The Hue, Saturation, Value, and Color blending modes all work similarly. For each mode, one HSV component is taken from the foreground pixel and the other two components from the background pixel. For example, if the Hue blending mode is chosen, the result is the hue of the foreground pixels combined with the saturation and value of the background pixels. The same process is used for the Saturation and Value blending modes. The Color blending mode, however, is slightly different. For this mode, the hue and saturation of the foreground pixels are used in conjunction with the lightness of the background pixels. Lightness, defined in Section  5.3, is less bright than value, and is simultaneously more true to the human perception of brightness.
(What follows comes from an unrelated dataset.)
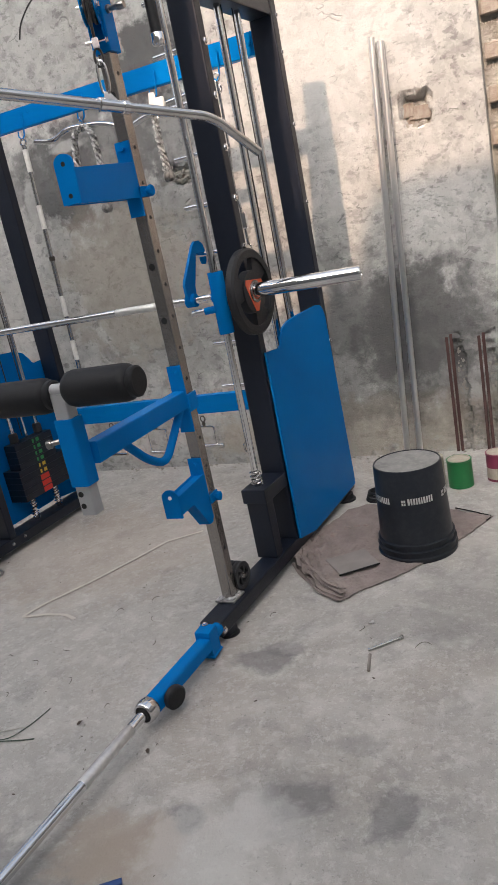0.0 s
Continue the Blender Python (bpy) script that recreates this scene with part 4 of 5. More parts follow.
tube(bm, round_path([(-0.138, HY - 0.006, 1.83), (-0.139, HY - 0.006, 1.60), (-0.152, HY - 0.008, 1.43), (-0.138, HY - 0.008, 1.32), (-0.135, HY - 0.008, 1.18)], 0.06, 6), 0.0065, 12)
box(bm, (-0.146, HY - 0.018, 1.245), (-0.122, HY + 0.004, 1.315), 0.006)
part("bar", bm, M_CHROME, hung)
for z in (1.845, 1.80, 1.165):
    bm = bm_new()
    tube(bm, [(-0.138 + 0.014 * math.sin(a), HY - 0.006, z + 0.016 * math.cos(a)) for a in [i * math.pi / 8 for i in range(17)]], 0.0035, 6)
    part("loop", bm, M_CHROME, hung, "chrome loop")
row_handle = thing("double_row_handle", (-0.36, HY, 1.79), "white-hung chrome row handle with parallel grips", "cable handle")
bm = bm_new()
rod(bm, (-0.44, HY - 0.005, 1.80), (-0.27, HY - 0.005, 1.815), 0.0125, 14, 0.002)
rod(bm, (-0.42, HY - 0.005, 1.765), (-0.27, HY - 0.005, 1.775), 0.0125, 14, 0.002)
part("grip", bm, M_CHROME, row_handle)
bm = bm_new()
prism(bm, [(-0.462, 1.785), (-0.415, 1.78), (-0.425, 1.858), (-0.448, 1.862)], "y", HY - 0.024, HY - 0.016, 0.002)
box(bm, (-0.425, HY - 0.03, 1.79), (-0.385, HY - 0.012, 1.835), 0.006)
part("hanger_tab", bm, M_WHITE, row_handle, "white hanger tab")

def stirrup(x, z, w, h, fat, over=0.006):
    """A D-shaped stirrup handle on the lower crossbar."""
    ob = thing("stirrup_handle", (x, HY, z), "chrome stirrup cable handle hanging from the lower crossbar", "cable handle", "stirrups on the crossbar")
    bm = bm_new()
    tube(bm, round_path([(x - w / 2, HY, z - h), (x - w / 2, HY, z), (x + w / 2, HY, z - 0.006), (x + w / 2, HY, z - h - 0.004)], 0.014, 4), 0.0042, 8)
    part("bow", bm, M_CHROME, ob)
    bm = bm_new()
    rod(bm, (x - w / 2 - 0.006, HY, z - h), (x + w / 2 + over, HY, z - h - 0.004), fat, 14, 0.002)
    part("grip", bm, M_CHROME, ob, "chrome grip tube")
    bm = bm_new()
    lathe(bm, (x, HY, z), (x, HY, z + 0.025), [(0, 0.006), (0.5, 0.009), (1, 0.005)], 10)
    tube(bm, [(x + 0.012 * math.sin(a), HY, z + 0.037 + 0.014 * math.cos(a)) for a in [i * math.pi / 8 for i in range(17)]], 0.003, 6)
    part("swivel", bm, M_DARKSTEEL, ob, "dark swivel ring")


stirrup(-1.075, 0.39, 0.10, 0.115, 0.010)
stirrup(-0.815, 0.39, 0.105, 0.12, 0.010)
stirrup(-0.545, 0.385, 0.10, 0.10, 0.0125, 0.035)
bm = bm_new()
carabiner(bm, (-0.345, HY, 0.285), 0.045, 0.010, 0.005)
single("snap_hook", bm, M_CHROME, (-0.345, HY, 0.26), "loose chrome snap hook on the lower crossbar", "hook")

# ---- along the wall ----
wall_brick = single("wall_northeast", box(bm_new(), (0.83, WALL_Y + 0.085, 0), (3.65, WALL_Y + 0.23, 3.2), 0.0), M_MORTAR, (0.83, WALL_Y, 0),
                    "unplastered old brick end of the yard wall", "wall", kind="structure")
rng = random.Random(5)


def brick_mesh(name, w, d, h, material, seed):
    r = random.Random(seed)
    bm = bm_new()
    box(bm, (0, 0, 0), (w, d, h), min(w, h) * 0.09, 1)
    for v in bm.verts:
        v.co += Vector((r.uniform(-1, 1), r.uniform(-1, 1), r.uniform(-1, 1))) * h * 0.045
    return finish(bm, name, material)


old_bricks = [brick_mesh("brick", 0.215, 0.10, 0.068, M_BRICK, k) for k in range(5)]
for row in range(37):
    z = 0.01 + row * 0.0855
    x = 0.84 - (0.11 if row % 2 else 0.0)
    while x < 1.35:
        if x > 0.80:
            b = new("brick", rng.choice(old_bricks))
            b.parent = wall_brick
            b.location = Vector((x, WALL_Y + 0.06 + rng.uniform(-0.014, 0.014), z)) - wall_brick.location
            b.rotation_euler = (rng.uniform(-0.03, 0.03), rng.uniform(-0.02, 0.02), rng.uniform(-0.04, 0.04))
        x += 0.237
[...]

Thus, the action of the Hue blending mode can be expressed as

R=[h(F),s(B),v(B)]

where h(F) means the hue of the foreground, s(B) represents the saturation of the background, and v(B) is the value of the background. An example of applying the Hue blending mode is illustrated in Figure  5.20.
  
Figure 5.20: An Example of Hue Mode
Figure 5.20

The flower image from Figure  5.15(a) is shown in Figure  5.20(a). This image is the foreground to the Hue mode, and the background is the blue layer shown in Figure  5.20(b). This blue layer varies horizontally in value and vertically in saturation. The result of applying the Hue mode is shown in Figure  5.20(c). Here, it can be clearly seen that the saturation and value variations of the blue layer are combining with the hue of the flower layer.

Similar to Hue, the Saturation blending mode produces resultant pixels that are a combination of the saturation of the foreground and the hue and value of the background. The expression for this is

R=[h(B),s(F),v(B)]

where s(F) is the saturation of the foreground, h(B) is the hue of the background, and v(B) represents the value of the background. An example of applying the Saturation blending mode is illustrated in Figure  5.21.
  
Figure 5.21: An Example of Saturation Mode
Figure 5.21

We see again our flower image in Figure  5.21(a) playing the role of the foreground layer. However, now the background layer, shown in Figure  5.21(b), has been constructed to vary only in hue and value. In this layer, the hue changes along the horizontal direction and the value along the vertical. The result of applying the Saturation mode is shown in Figure  5.21(c).

The Value blending mode produces resultant pixels that are a combination of the value of the foreground and the hue and saturation of the background. The expression for this is

R=[h(B),s(B),v(F)]

Here, v(F) represents the foreground value, h(B) the background hue, and s(B) the background saturation. An example of this blending mode is shown in Figure  5.22.
  
Figure 5.22: An Example of Value Mode
Figure 5.22

The background layer, shown in Figure  5.22(b), varies in hue in the horizontal direction and saturation in the vertical direction. The result of this mode is shown in Figure  5.22(c).

The final example in this section illustrates the Color blending mode. This mode combines the foreground hue and saturation with the background lightness. Lightness was defined earlier in Section  5.3; lightness is always a bit less bright than value. The expression for this blending mode is

R=[h(F),s(F),l(B)]

where h(F) and s(F) are the hue and saturation of the foreground, and l(B) is the lightness of the background. An example of this blending mode is shown in Figure  5.23.
  
Figure 5.23: An Example of Color Mode
Figure 5.23

Here, the background, shown in Figure  5.23(b), varies only in value. The result is shown in Figure  5.23(c).